When Hashiguchi arrived at Georgia Southern in 2015, he had already been working on a documentary regarding his family history for three years.

“I always tell my students that stories are passion projects, and you have to spend two, three, four, five years of your life on them,” said Hashiguchi. “It’s important if you’re going to spend a big chunk of your life on something that you’re passionate about it. I view my work as a lifestyle. Teaching isn’t just a job. I enjoy passing that knowledge down to people who want to listen. And I like hearing people’s stories as well.”

Passing knowledge and passion onto his students is why Hashiguchi is a professor, but being able to pass them onto a much larger audience is why he is a filmmaker.

In “Good Luck Soup,” Hashiguchi spends time with his grandmother learning about their Japanese heritage and experiences that influenced the lives of family members before, during and after World War II. He tells his story of growing up mixed race in a predominantly white Midwestern neighborhood through interviews with family members, home movies and photos, and narration.

“I’ve seen films on World War II internment camps, but they were always dated,” explained Hashiguchi. “For me, my perspective was that I grew up Japanese-American in the Midwest. No one ever told that story or what happened after the internment camps closed, so I think it was more about what I didn’t see. I didn’t hear stories that aligned with mine, so I thought, ‘Here’s an experience. There are many people like myself who are experiencing the exact same thing,’ and I wanted to explore that.”

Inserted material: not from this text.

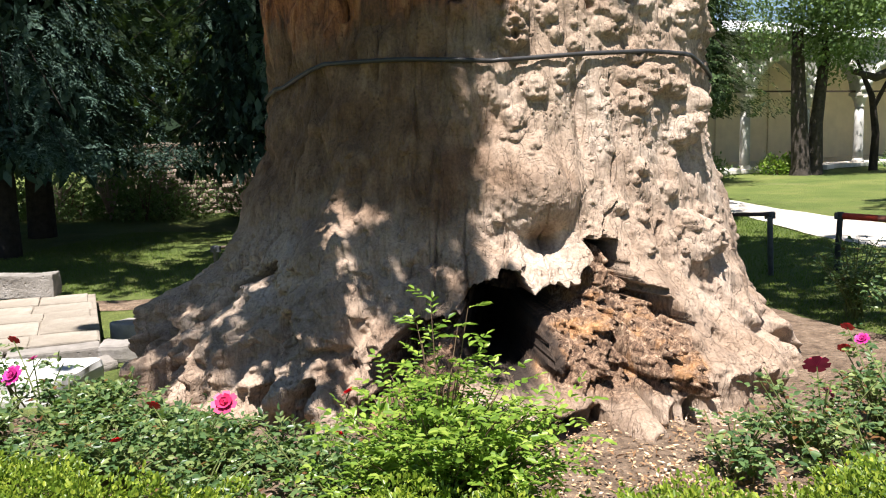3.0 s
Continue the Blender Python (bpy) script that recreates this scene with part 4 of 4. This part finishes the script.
def make_column():
    ob = thing("column", (0, 0, 0), "slender grey marble column with a carved capital", "column", "colonnade columns")
    base = part("base", lathe([(0.21, 0.12), (0.21, 0.14), (0.23, 0.18), (0.19, 0.24), (0.18, 0.28)], 20), M_LIME, ob)
    part("plinth", block(0.48, 0.48, 0.12, 0.01), M_LIME, base)
    part("shaft", lathe([(0.165, 0.28), (0.17, 0.6), (0.165, 1.4), (0.15, 2.1)], 20), M_LIMED, ob)
    part("capital", lathe([(0.15, 2.1), (0.18, 2.12), (0.16, 2.16), (0.19, 2.3), (0.25, 2.42), (0.28, 2.5)], 20), M_LIME, ob)
    ab = block(0.56, 0.5, 0.12, 0.012)
    bmesh.ops.translate(ab, vec=(0, 0, 2.5), verts=ab.verts)
    part("abacus", ab, M_LIME, ob)
    return ob


first = make_column()
first.matrix_basis = pose(*COL0, 0, 0, COL_A)
for i in range(1, N_COL):
    p = COL0 + COLD * i
    copy_thing(first, pose(p.x, p.y, 0, 0, 0, COL_A))

frame_m = pose(*COL0, 0, 0, COL_A)


def arcade():
    """The wall over the columns, cut by pointed arches."""
    bm = bmesh.new()
    outline = []
    x0 = -0.5 * BAY
    outline.append((x0, EAVE))
    outline.append((x0, SPRING))
    for i in range(N_COL):
        cx = i * BAY
        if i > 0:
            a = cx - BAY + 0.24
            b = cx - 0.24
            half = (b - a) / 2
            for k in range(0, 19):
                t = k / 18
                x = a + (b - a) * t
                u = abs(2 * t - 1)
                z = SPRING + (CROWN - SPRING - 0.15) * (math.sqrt(max(0, 1 - u * u)) * 0.8 + 0.2 * (1 - u))
                outline.append((x, z))
        else:
            outline.append((cx - 0.24, SPRING))
        outline.append((cx + 0.24, SPRING))
    outline.append(((N_COL - 0.5) * BAY, SPRING))
    outline.append(((N_COL - 0.5) * BAY, EAVE))
    # one strip of quads from the outline up to the eave
    low = outline[1:-1]
    for y, flip in ((-0.22, False), (0.22, True)):
        a = [bm.verts.new((x, y, z)) for x, z in low]
        b = [bm.verts.new((x, y, EAVE)) for x, z in low]
        for i in range(len(low) - 1):
            if low[i + 1][0] - low[i][0] < 1e-6:
                continue
            f = (a[i], a[i + 1], b[i + 1], b[i])
            bm.faces.new(f if not flip else f[::-1])
    vs = {}
    for (x, z), (x2, z2) in zip(low, low[1:]):
        q = [bm.verts.new(c) for c in ((x, -0.22, z), (x, 0.22, z), (x2, 0.22, z2), (x2, -0.22, z2))]
        bm.faces.new(q)
    return bm


colonnade = thing("colonnade_wall", (0, 0, 0), "pale stone arcade of pointed arches with a cream back wall", "colonnade", kind="structure")
colonnade.matrix_basis = frame_m
LEN = N_COL * BAY
MIDX = (N_COL - 1) * BAY / 2
part("arcade", arcade(), M_LIMED, colonnade, "grey stone wall over the arches")


def voussoirs(cx):
    """A ring of light and grey stones round one arch."""
    n = 13
    out = []
    a, b = cx + 0.24, cx + BAY - 0.24
    for k in range(n):
        c = []
        for t in (k / n + 0.004, (k + 1) / n - 0.004):
            th = math.pi * (1 - t)
            half = (b - a) / 2
            for g in (0.0, 0.24):
                u = math.cos(th)
                z = SPRING + (CROWN - SPRING - 0.15) * (math.sin(th) * 0.8 + 0.2 * (1 - abs(u)))
                c.append(((a + b) / 2 + u * (half + g), z + math.sin(th) * g + (0.0)))
        out.append(c)
    return out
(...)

Not only did Hashiguchi create a film about his family and their experiences, he also created a website with more than 100 other people’s experiences. The interactive site features a collection of stories that have been uploaded from the public or documented and gathered by his team in a sequence of seven chapters. Each chapter is a self-contained story, but when viewed together, the chapters reflect universal narratives of immigration, integration and identity.

“This experience is becoming more relevant to Georgia every single day,” said Hashiguchi. “The Asian-American population is the fastest growing race in the United States, and the majority of that is happening in the South, so this experience is going to become more and more relevant as the days and years go by.”

Hashiguchi’s documentary, “Good Luck Soup,” will have its U.S. television premiere Tuesday, May 9, at 8 p.m., on PBS World Channel as part of the new season of public media’s America Reframed.

“It’s a first for me,” said Hashiguchi. “I’ve never had anything broadcast nationally. It’s very exciting and very rare.”